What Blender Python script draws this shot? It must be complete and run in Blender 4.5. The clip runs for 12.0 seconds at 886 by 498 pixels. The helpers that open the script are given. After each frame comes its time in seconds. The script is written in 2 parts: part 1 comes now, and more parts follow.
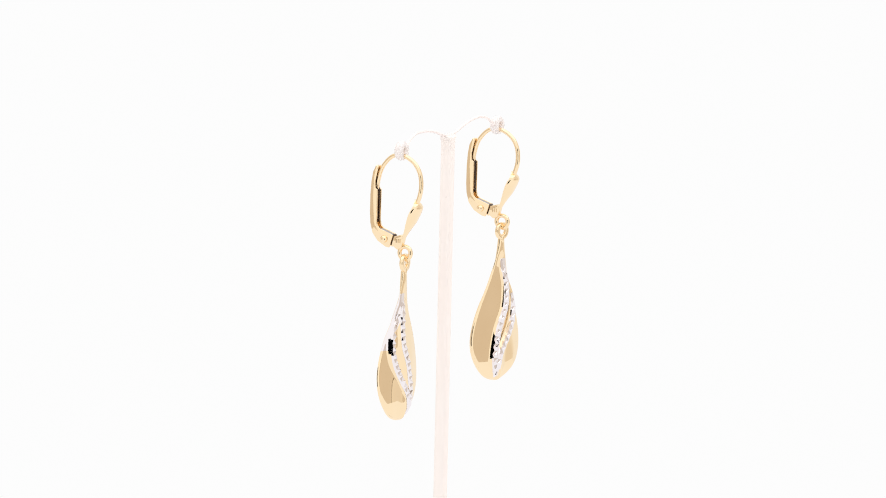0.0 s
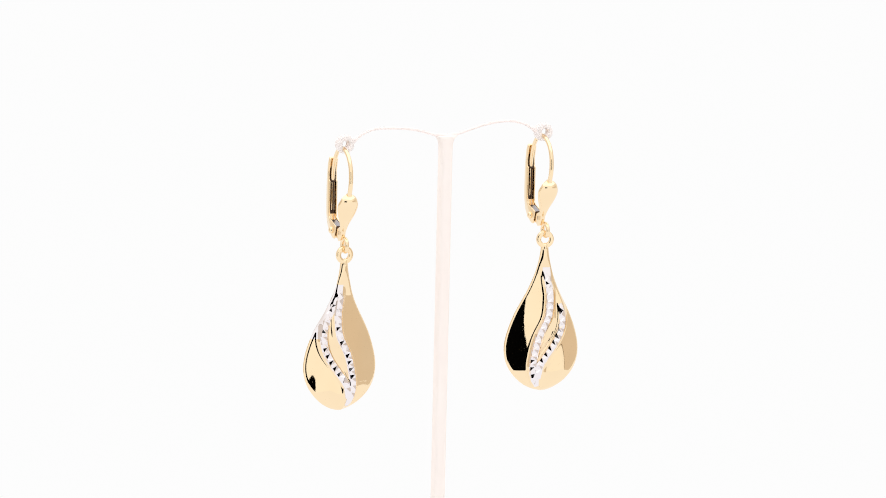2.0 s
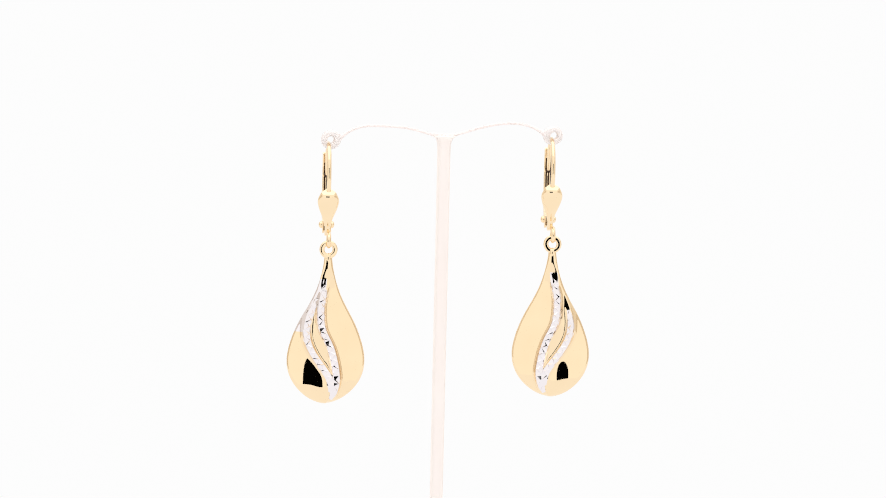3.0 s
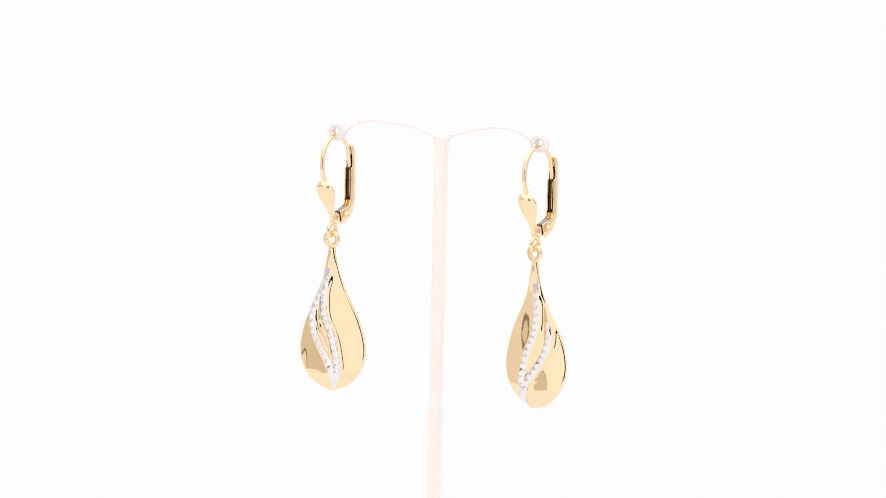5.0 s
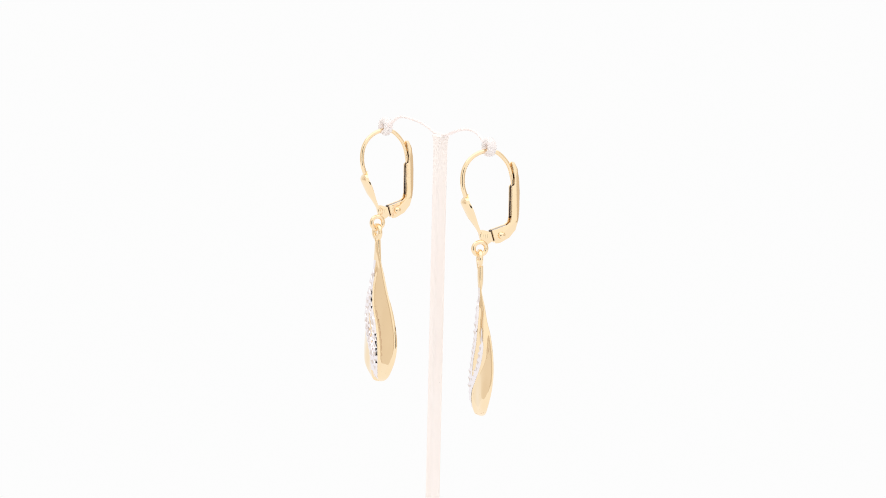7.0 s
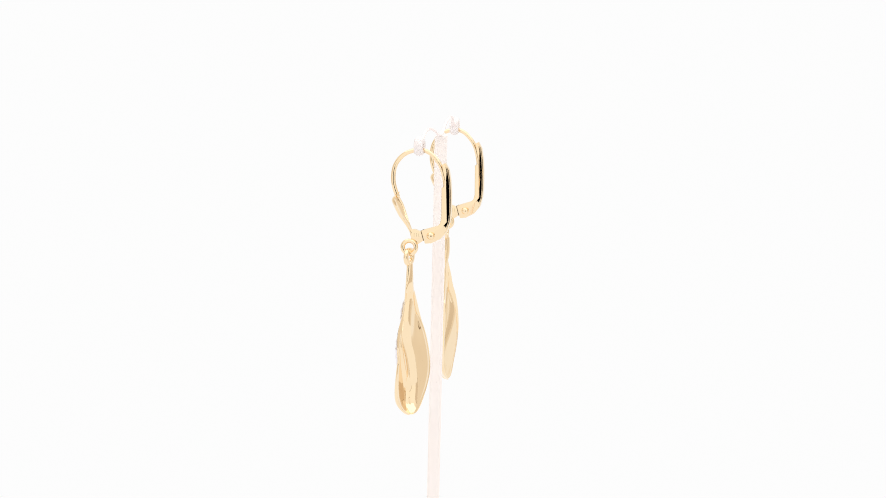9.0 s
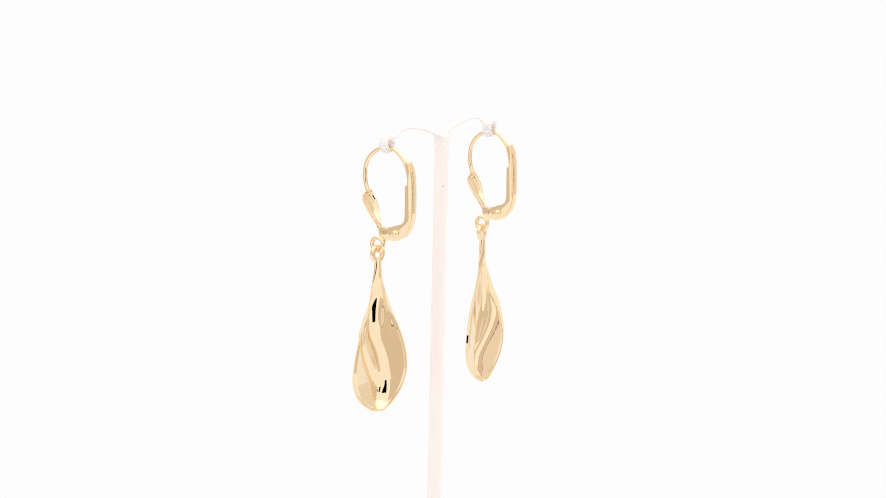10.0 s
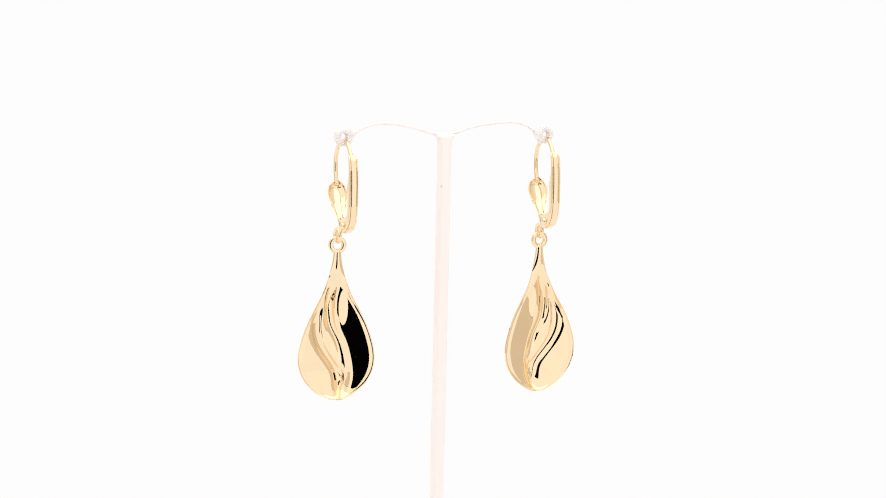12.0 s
┄┄┄┄┄┄┄┄┄┄┄┄┄┄┄┄┄┄┄┄
*CHALLENGE*:
Copy out each line word for word, please, skipping the images.

*EXERCISE ANSWER*:
What Blender Python script draws this shot? It must be complete and run in Blender 4.5. The clip runs for 12.0 seconds at 886 by 498 pixels. The helpers that open the script are given. After each frame comes its time in seconds. The script is written in 2 parts: part 1 comes now, and more parts follow.
0.0 s
2.0 s
3.0 s
5.0 s
7.0 s
9.0 s
10.0 s
12.0 s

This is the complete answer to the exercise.